__DATASET ENTRIES__

==========

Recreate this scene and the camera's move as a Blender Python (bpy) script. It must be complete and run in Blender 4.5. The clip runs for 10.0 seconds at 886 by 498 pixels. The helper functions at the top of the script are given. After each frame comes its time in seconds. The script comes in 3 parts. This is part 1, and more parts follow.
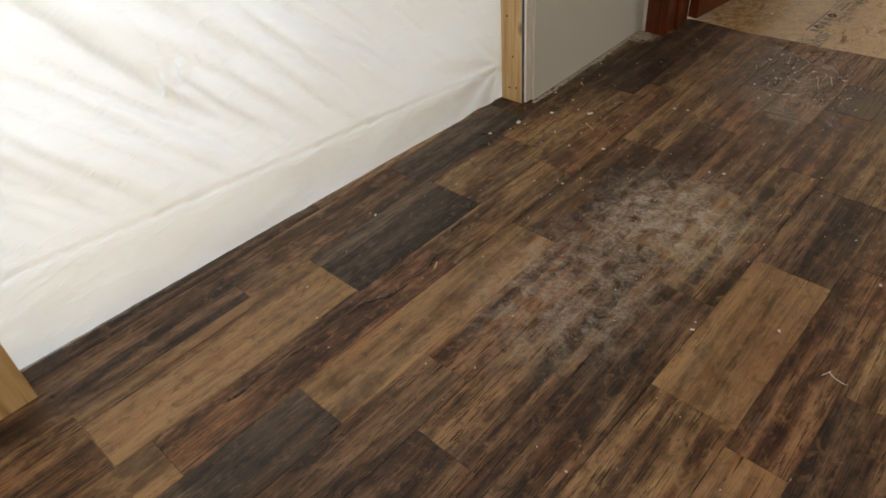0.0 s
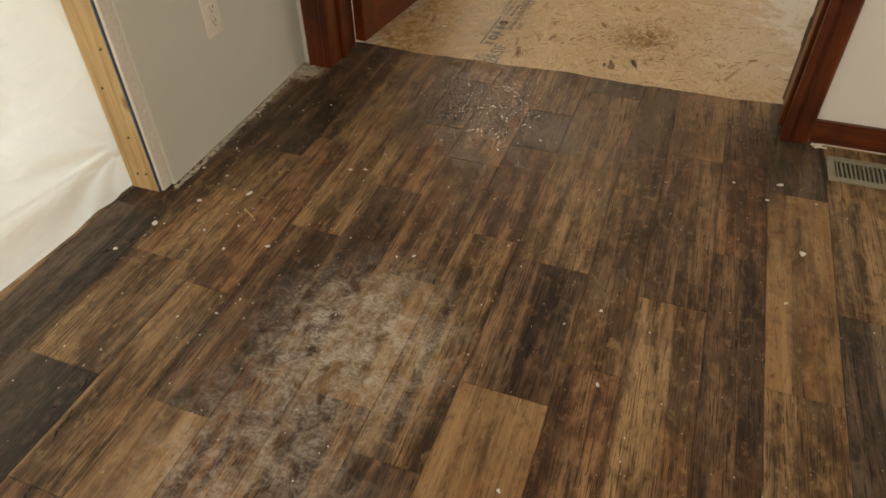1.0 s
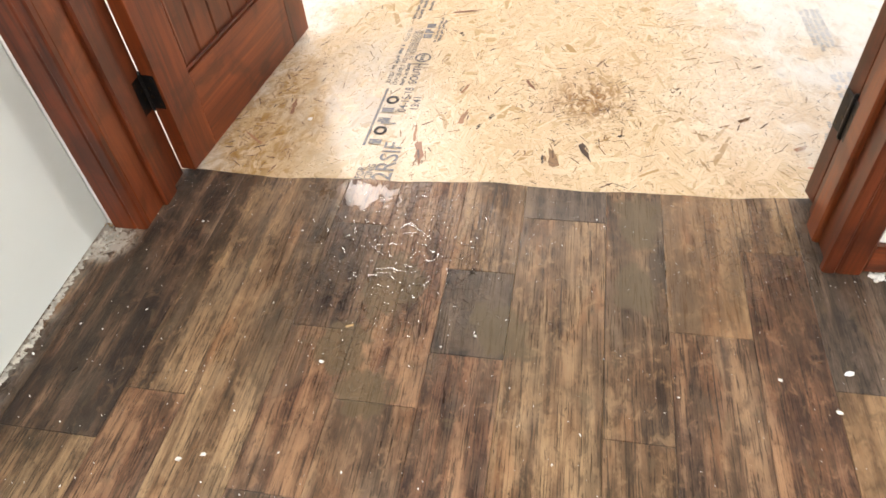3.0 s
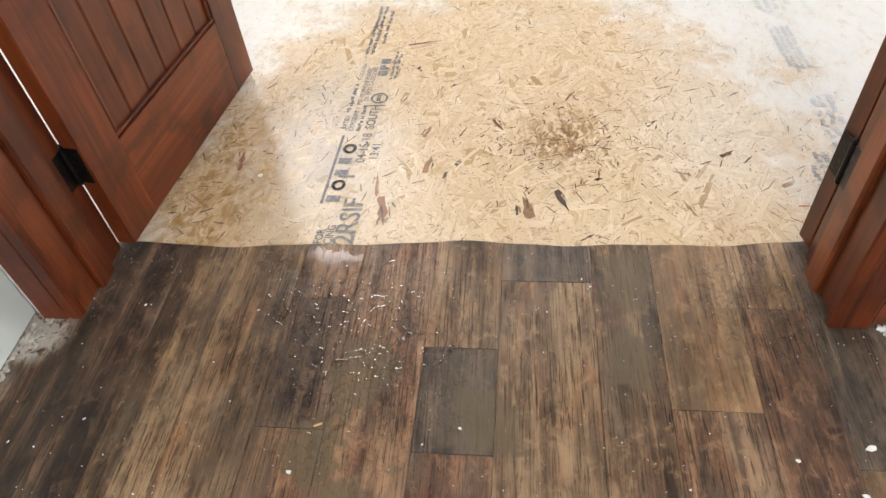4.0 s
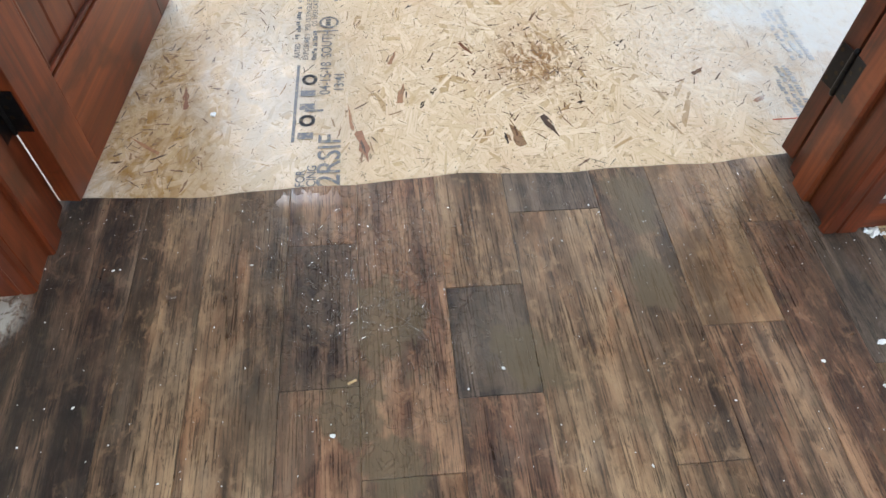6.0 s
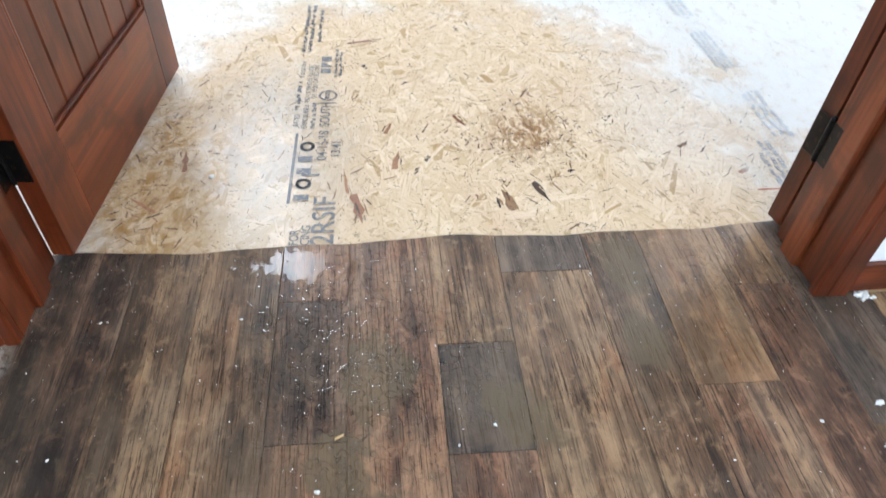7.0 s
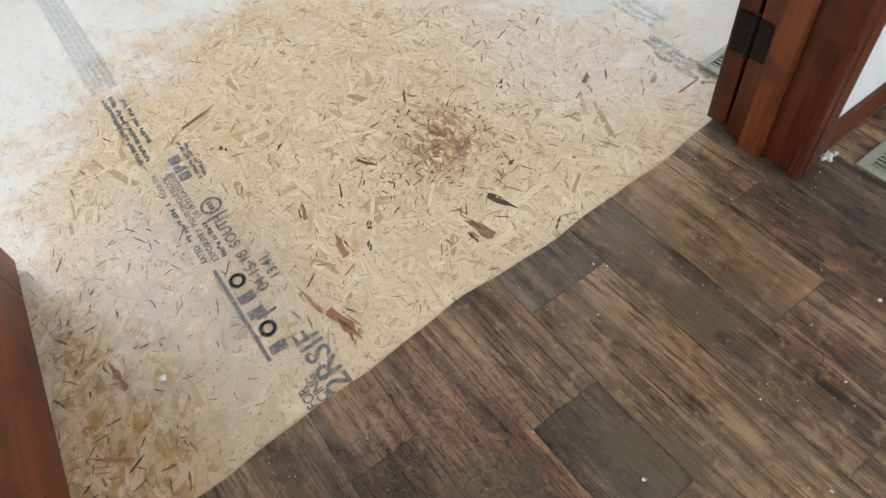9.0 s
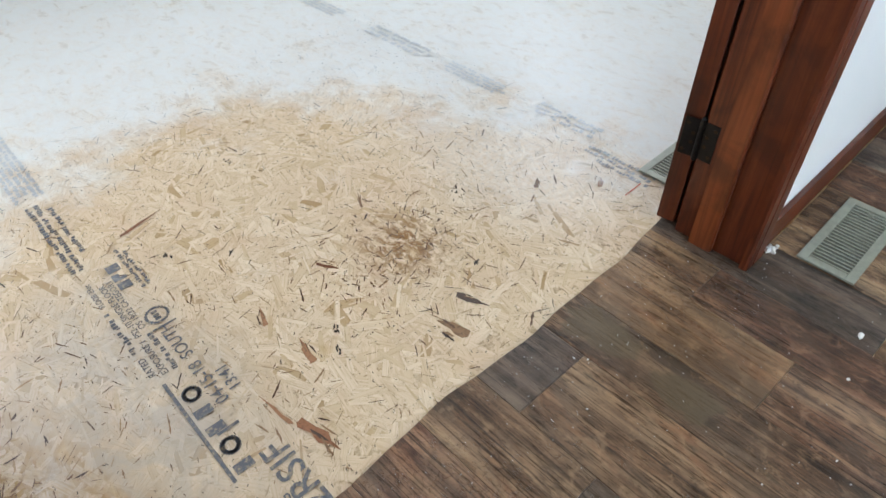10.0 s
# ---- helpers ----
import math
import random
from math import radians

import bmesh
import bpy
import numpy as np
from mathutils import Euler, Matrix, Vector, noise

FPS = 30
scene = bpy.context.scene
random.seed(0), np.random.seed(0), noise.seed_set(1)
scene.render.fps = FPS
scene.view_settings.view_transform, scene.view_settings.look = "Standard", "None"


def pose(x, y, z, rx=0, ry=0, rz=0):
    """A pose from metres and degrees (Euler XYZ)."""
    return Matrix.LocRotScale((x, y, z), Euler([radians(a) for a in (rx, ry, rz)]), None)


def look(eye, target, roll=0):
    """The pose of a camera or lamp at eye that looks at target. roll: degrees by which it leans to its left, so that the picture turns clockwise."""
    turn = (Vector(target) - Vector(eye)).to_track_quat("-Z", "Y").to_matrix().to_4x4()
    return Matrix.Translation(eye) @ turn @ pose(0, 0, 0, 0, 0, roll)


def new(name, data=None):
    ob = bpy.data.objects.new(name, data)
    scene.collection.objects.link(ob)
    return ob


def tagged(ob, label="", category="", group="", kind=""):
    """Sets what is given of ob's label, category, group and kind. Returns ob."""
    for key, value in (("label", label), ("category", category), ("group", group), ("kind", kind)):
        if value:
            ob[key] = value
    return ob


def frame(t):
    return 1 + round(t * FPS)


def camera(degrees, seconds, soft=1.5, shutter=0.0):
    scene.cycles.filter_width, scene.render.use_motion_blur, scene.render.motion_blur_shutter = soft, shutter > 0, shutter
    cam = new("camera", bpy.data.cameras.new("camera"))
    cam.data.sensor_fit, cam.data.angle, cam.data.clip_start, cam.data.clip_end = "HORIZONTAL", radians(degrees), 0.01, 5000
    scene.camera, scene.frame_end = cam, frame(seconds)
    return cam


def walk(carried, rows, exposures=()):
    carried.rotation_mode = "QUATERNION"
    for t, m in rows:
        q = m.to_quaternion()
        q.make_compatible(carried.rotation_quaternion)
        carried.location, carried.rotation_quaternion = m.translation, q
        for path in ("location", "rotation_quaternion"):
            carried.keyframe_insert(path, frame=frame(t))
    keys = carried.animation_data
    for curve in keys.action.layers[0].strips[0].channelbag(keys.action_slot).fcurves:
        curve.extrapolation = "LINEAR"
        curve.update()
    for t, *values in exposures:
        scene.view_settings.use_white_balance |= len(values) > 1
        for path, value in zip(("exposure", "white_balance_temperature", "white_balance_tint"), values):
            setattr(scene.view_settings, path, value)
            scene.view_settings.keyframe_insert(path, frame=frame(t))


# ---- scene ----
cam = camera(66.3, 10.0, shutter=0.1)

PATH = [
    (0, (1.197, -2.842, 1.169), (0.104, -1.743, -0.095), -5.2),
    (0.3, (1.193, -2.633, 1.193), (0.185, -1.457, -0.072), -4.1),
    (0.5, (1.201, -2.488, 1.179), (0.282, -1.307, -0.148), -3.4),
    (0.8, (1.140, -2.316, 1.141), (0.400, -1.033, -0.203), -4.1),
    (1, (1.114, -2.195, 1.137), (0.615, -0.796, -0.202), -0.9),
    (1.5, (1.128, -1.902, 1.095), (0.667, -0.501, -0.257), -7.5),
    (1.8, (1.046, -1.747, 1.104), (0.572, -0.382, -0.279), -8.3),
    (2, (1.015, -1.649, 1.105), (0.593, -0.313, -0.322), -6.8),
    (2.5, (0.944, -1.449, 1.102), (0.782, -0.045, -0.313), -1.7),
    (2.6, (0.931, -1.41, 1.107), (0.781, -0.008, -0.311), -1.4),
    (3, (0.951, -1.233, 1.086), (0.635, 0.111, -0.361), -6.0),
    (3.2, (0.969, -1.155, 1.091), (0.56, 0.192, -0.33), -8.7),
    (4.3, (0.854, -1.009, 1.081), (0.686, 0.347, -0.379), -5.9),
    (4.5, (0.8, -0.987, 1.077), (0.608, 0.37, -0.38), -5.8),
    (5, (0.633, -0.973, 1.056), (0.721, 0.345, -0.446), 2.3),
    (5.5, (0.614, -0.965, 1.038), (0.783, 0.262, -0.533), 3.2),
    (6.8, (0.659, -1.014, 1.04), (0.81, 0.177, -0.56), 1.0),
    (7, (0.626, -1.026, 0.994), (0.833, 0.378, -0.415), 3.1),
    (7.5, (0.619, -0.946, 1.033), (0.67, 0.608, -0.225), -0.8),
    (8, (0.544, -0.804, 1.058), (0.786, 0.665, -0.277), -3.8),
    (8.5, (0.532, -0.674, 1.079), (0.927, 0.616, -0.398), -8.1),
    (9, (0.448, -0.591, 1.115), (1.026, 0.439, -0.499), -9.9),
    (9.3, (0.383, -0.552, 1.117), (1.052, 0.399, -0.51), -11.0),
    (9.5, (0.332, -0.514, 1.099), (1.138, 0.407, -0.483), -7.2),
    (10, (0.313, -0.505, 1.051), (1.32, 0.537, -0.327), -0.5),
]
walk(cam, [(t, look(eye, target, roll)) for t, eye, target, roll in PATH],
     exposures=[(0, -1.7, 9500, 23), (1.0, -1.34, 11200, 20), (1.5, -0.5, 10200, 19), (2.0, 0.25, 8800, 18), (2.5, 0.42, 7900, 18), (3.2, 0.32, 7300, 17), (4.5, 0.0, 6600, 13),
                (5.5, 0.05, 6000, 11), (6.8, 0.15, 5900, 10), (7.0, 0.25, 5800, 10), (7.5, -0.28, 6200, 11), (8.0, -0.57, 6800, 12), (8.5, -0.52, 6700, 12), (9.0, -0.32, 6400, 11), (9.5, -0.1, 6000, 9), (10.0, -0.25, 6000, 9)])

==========

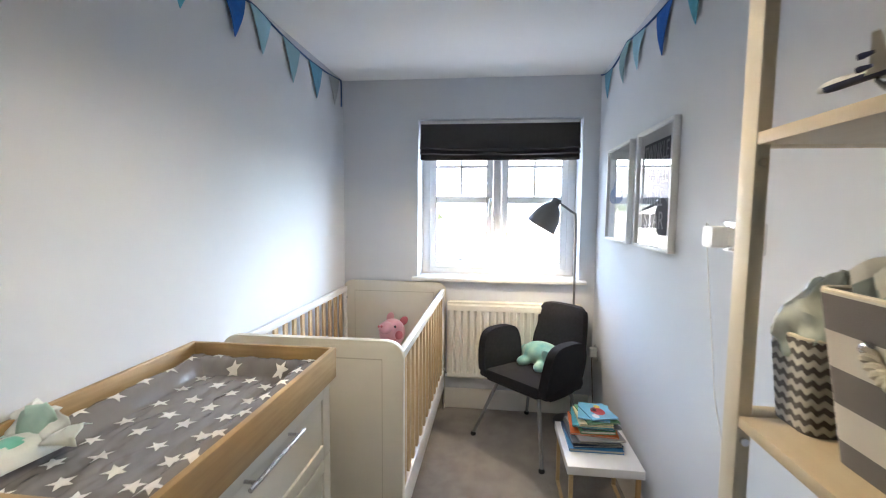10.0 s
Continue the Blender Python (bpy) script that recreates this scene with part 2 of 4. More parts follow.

==========

__TASK TO CARRY OUT__
Give back exactly the lines from the one containing "Recreate this scene" to the one containing "random.seed(0), np.random.seed(0), noise.seed_set(1)", both included, and no pictures.

__FULL SOLUTION__
Recreate this scene and the camera's move as a Blender Python (bpy) script. It must be complete and run in Blender 4.5. The clip runs for 10.0 seconds at 886 by 498 pixels. The helper functions at the top of the script are given. After each frame comes its time in seconds. The script comes in 3 parts. This is part 1, and more parts follow.
0.0 s
1.0 s
3.0 s
4.0 s
6.0 s
7.0 s
9.0 s
10.0 s
# ---- helpers ----
import math
import random
from math import radians

import bmesh
import bpy
import numpy as np
from mathutils import Euler, Matrix, Vector, noise

FPS = 30
scene = bpy.context.scene
random.seed(0), np.random.seed(0), noise.seed_set(1)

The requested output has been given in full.